▸ Data shown:
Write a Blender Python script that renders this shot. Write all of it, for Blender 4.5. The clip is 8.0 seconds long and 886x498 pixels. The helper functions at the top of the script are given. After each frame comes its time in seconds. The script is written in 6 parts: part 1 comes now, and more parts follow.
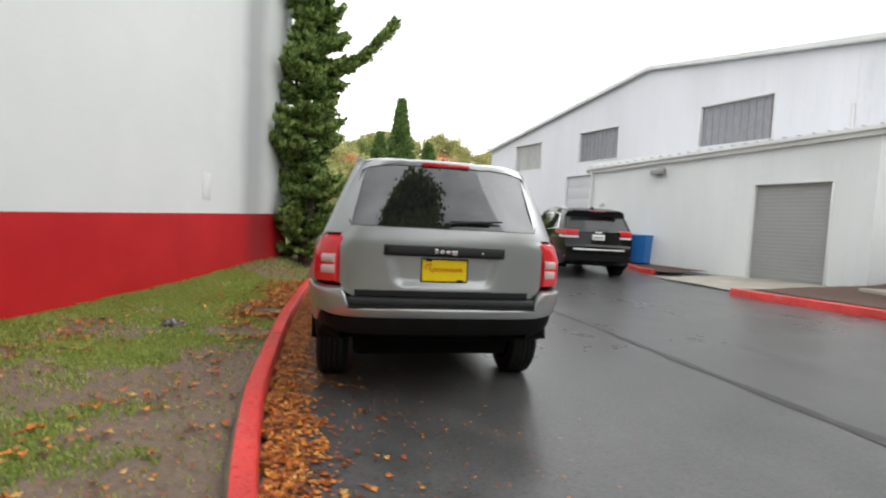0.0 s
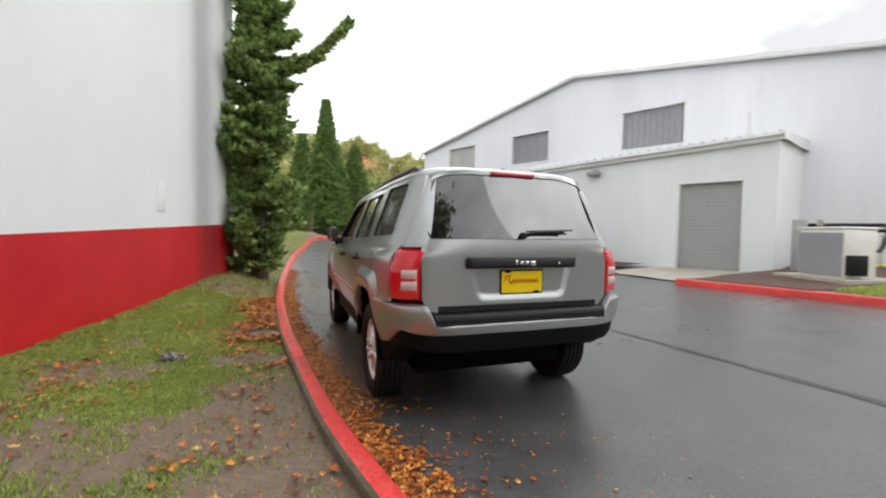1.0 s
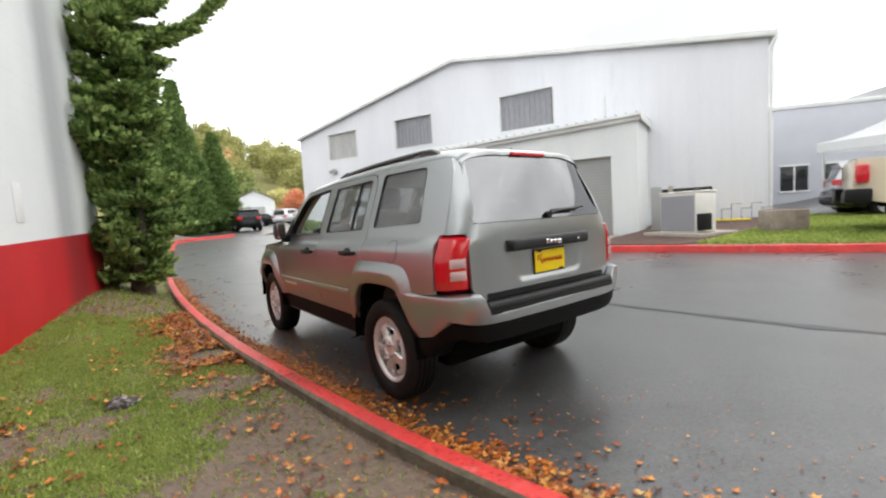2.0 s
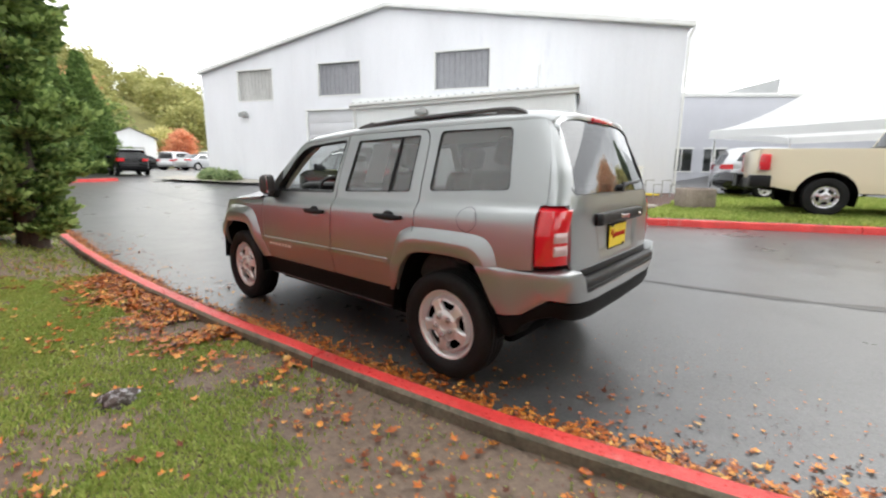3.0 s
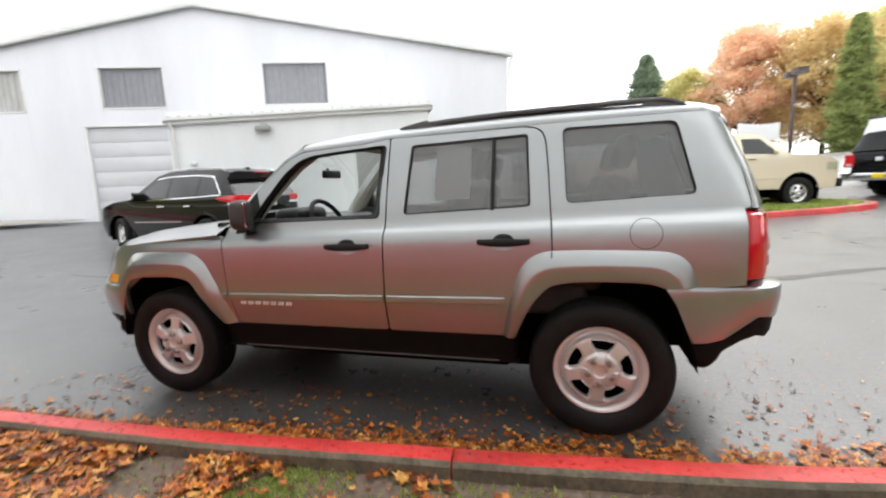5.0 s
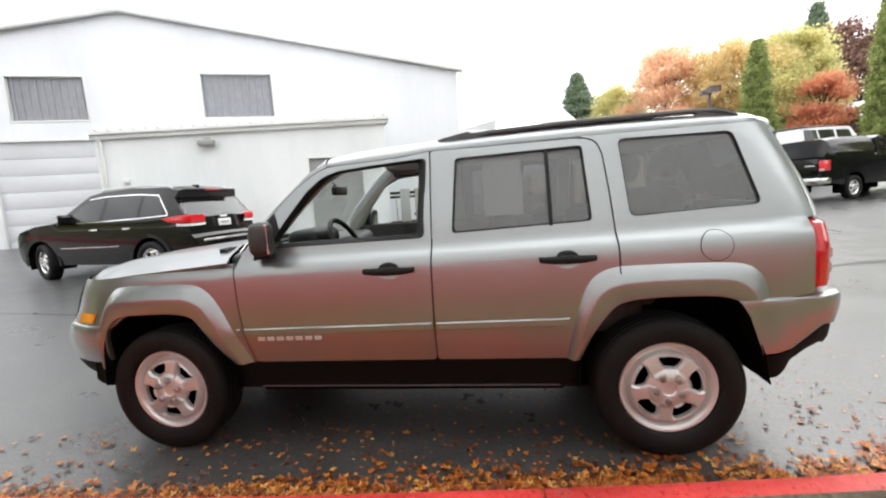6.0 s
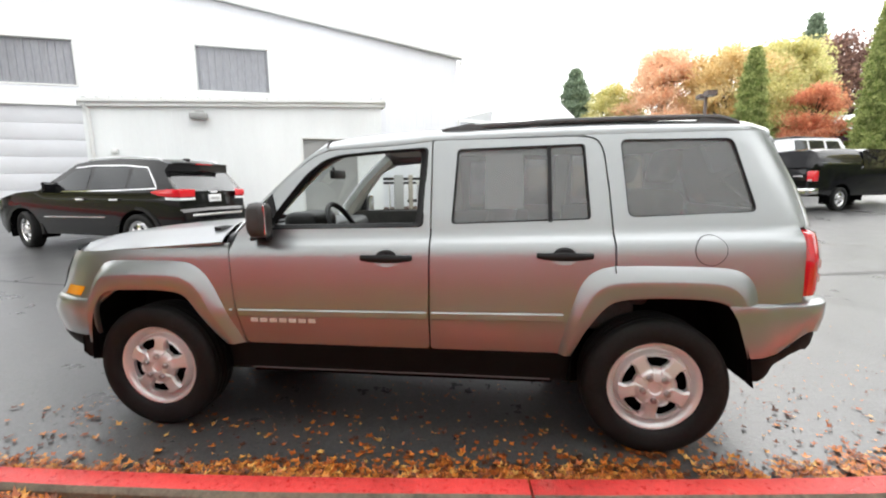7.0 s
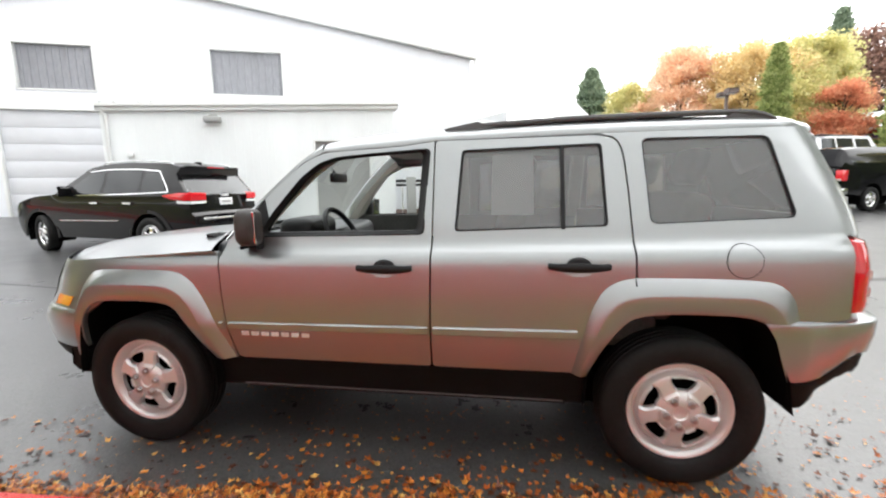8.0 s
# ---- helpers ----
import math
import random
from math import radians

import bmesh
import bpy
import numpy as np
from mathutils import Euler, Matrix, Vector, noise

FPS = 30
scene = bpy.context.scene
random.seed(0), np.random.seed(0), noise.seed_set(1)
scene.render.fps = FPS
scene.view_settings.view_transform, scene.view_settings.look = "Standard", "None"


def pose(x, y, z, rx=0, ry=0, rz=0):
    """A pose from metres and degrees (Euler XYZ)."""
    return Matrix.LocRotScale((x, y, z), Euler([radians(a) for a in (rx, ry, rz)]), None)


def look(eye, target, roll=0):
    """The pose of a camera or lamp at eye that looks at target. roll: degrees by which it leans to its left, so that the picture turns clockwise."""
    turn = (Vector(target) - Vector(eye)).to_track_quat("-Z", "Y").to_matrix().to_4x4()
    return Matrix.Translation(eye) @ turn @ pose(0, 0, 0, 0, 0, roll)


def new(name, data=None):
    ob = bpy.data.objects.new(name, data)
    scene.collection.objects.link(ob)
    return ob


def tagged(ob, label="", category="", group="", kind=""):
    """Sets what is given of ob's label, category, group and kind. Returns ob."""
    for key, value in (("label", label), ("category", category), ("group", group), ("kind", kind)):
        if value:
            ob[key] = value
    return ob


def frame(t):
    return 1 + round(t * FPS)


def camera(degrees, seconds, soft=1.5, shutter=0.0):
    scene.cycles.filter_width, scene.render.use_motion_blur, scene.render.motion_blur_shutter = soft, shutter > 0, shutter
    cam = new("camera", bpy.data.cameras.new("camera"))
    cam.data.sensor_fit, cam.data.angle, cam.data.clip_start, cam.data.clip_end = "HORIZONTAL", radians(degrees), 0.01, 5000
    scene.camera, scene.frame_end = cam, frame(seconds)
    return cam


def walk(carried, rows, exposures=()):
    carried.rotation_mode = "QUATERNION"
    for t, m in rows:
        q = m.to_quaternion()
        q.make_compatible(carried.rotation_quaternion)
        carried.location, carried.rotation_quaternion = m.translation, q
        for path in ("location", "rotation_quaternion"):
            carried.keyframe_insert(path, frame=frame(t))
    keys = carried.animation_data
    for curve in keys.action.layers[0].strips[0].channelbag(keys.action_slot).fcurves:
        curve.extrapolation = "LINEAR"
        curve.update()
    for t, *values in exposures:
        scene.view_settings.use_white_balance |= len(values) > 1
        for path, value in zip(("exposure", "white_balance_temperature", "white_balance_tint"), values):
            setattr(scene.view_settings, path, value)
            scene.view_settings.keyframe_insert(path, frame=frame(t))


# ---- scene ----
from mathutils.geometry import tessellate_polygon

cam = camera(91.7, 8.0, 2.1, 0.45)
PATH = [
    (0, (-0.485, -3.483, 1.197), (-0.149, -1.514, 1.091), 2.9),
    (0.5, (-0.965, -3.368, 1.202), (-0.508, -1.422, 1.134), 0.5),
    (1, (-1.423, -3.135, 1.225), (-0.732, -1.26, 1.14), 0.9),
    (1.5, (-1.836, -2.87, 1.242), (-0.837, -1.142, 1.118), -0.6),
    (2.8, (-2.695, -1.851, 1.281), (-1.26, -0.493, 0.97), -2.0),
    (3, (-2.779, -1.647, 1.305), (-1.279, -0.376, 0.941), 0.4),
    (3.5, (-2.971, -1.185, 1.305), (-1.316, -0.104, 1.005), -4.5),
    (4, (-3.008, -0.735, 1.308), (-1.275, 0.233, 1.066), -6.6),
    (4.2, (-3.018, -0.585, 1.32), (-1.285, 0.35, 0.969), -4.4),
    (5.3, (-2.906, 0.386, 1.273), (-0.976, 0.818, 0.975), -2.9),
    (5.5, (-2.885, 0.479, 1.302), (-0.954, 0.879, 0.968), -3.0),
    (6, (-2.884, 0.745, 1.323), (-0.919, 1.024, 1.079), -3.8),
    (6.5, (-2.892, 0.802, 1.334), (-0.927, 1.05, 1.055), -1.3),
    (7, (-2.893, 0.789, 1.334), (-0.929, 1.019, 1.036), -0.5),
    (7.5, (-2.872, 0.77, 1.329), (-0.91, 1.007, 1.016), -0.6),
    (8, (-2.715, 0.754, 1.345), (-0.758, 1.052, 1.054), -0.8),
]
EXPO = [(0.0, -0.12), (1.5, 0.03), (3.0, 0.24), (4.0, 0.29), (5.5, 0.41), (6.5, 0.53), (8.0, 0.66)]
walk(cam, [(t, look(eye, target, roll)) for t, eye, target, roll in PATH], EXPO)

# ---- sky and sun: a bright overcast autumn day ----
world = bpy.data.worlds.new("overcast_sky")
scene.world = world
world.use_nodes = True
wn, wl = world.node_tree.nodes, world.node_tree.links
wn.clear()
sky = wn.new("ShaderNodeTexSky")
sky.sky_type, sky.sun_disc = "NISHITA", False
sky.sun_elevation, sky.sun_rotation = radians(46), radians(116)
sky.air_density, sky.dust_density = 1.0, 4.0
sky_grey = wn.new("ShaderNodeHueSaturation")
sky_grey.inputs["Saturation"].default_value = 0.12
sky_grey.inputs["Value"].default_value = 0.12
wl.new(sky.outputs[0], sky_grey.inputs["Color"])
wco = wn.new("ShaderNodeTexCoord")
wmap = wn.new("ShaderNodeMapping")
wmap.inputs["Scale"].default_value = (1.0, 1.0, 2.6)
wl.new(wco.outputs["Generated"], wmap.inputs[0])
cloud = wn.new("ShaderNodeTexNoise")
cloud.inputs["Scale"].default_value, cloud.inputs["Detail"].default_value, cloud.inputs["Roughness"].default_value = 1.5, 6.0, 0.56
wl.new(wmap.outputs[0], cloud.inputs["Vector"])
cramp = wn.new("ShaderNodeValToRGB")
cramp.color_ramp.elements[0].position, cramp.color_ramp.elements[0].color = 0.39, (0.44, 0.45, 0.465, 1)
cramp.color_ramp.elements[1].position, cramp.color_ramp.elements[1].color = 0.64, (1.6, 1.61, 1.6, 1)
wl.new(cloud.outputs["Fac"], cramp.inputs[0])
wmix = wn.new("ShaderNodeMixRGB")
wmix.inputs[0].default_value = 0.85
wl.new(sky_grey.outputs[0], wmix.inputs[1])
wl.new(cramp.outputs[0], wmix.inputs[2])
wbg = wn.new("ShaderNodeBackground")
wbg.inputs["Strength"].default_value = 1.95
wl.new(wmix.outputs[0], wbg.inputs[0])
wout = wn.new("ShaderNodeOutputWorld")
wl.new(wbg.outputs[0], wout.inputs[0])
sun_data = bpy.data.lights.new("sun", "SUN")
sun_data.energy, sun_data.angle, sun_data.color = 0.9, radians(50), (1.0, 0.98, 0.95)
sun = new("sun", sun_data)
sun.matrix_world = look((0, 0, 40), (-0.62 * 30, 0.30 * 30, 40 - 30 * 0.72))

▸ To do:
Exactly those lines that run from the line with "setattr(scene.view_settings, path, value)" through the line with "walk(cam, [(t, look(eye, target, roll))" are to be reproduced; both end lines belong to the range.

▸ Exercise result:
            setattr(scene.view_settings, path, value)
            scene.view_settings.keyframe_insert(path, frame=frame(t))


# ---- scene ----
from mathutils.geometry import tessellate_polygon

cam = camera(91.7, 8.0, 2.1, 0.45)
PATH = [
    (0, (-0.485, -3.483, 1.197), (-0.149, -1.514, 1.091), 2.9),
    (0.5, (-0.965, -3.368, 1.202), (-0.508, -1.422, 1.134), 0.5),
    (1, (-1.423, -3.135, 1.225), (-0.732, -1.26, 1.14), 0.9),
    (1.5, (-1.836, -2.87, 1.242), (-0.837, -1.142, 1.118), -0.6),
    (2.8, (-2.695, -1.851, 1.281), (-1.26, -0.493, 0.97), -2.0),
    (3, (-2.779, -1.647, 1.305), (-1.279, -0.376, 0.941), 0.4),
    (3.5, (-2.971, -1.185, 1.305), (-1.316, -0.104, 1.005), -4.5),
    (4, (-3.008, -0.735, 1.308), (-1.275, 0.233, 1.066), -6.6),
    (4.2, (-3.018, -0.585, 1.32), (-1.285, 0.35, 0.969), -4.4),
    (5.3, (-2.906, 0.386, 1.273), (-0.976, 0.818, 0.975), -2.9),
    (5.5, (-2.885, 0.479, 1.302), (-0.954, 0.879, 0.968), -3.0),
    (6, (-2.884, 0.745, 1.323), (-0.919, 1.024, 1.079), -3.8),
    (6.5, (-2.892, 0.802, 1.334), (-0.927, 1.05, 1.055), -1.3),
    (7, (-2.893, 0.789, 1.334), (-0.929, 1.019, 1.036), -0.5),
    (7.5, (-2.872, 0.77, 1.329), (-0.91, 1.007, 1.016), -0.6),
    (8, (-2.715, 0.754, 1.345), (-0.758, 1.052, 1.054), -0.8),
]
EXPO = [(0.0, -0.12), (1.5, 0.03), (3.0, 0.24), (4.0, 0.29), (5.5, 0.41), (6.5, 0.53), (8.0, 0.66)]
walk(cam, [(t, look(eye, target, roll)) for t, eye, target, roll in PATH], EXPO)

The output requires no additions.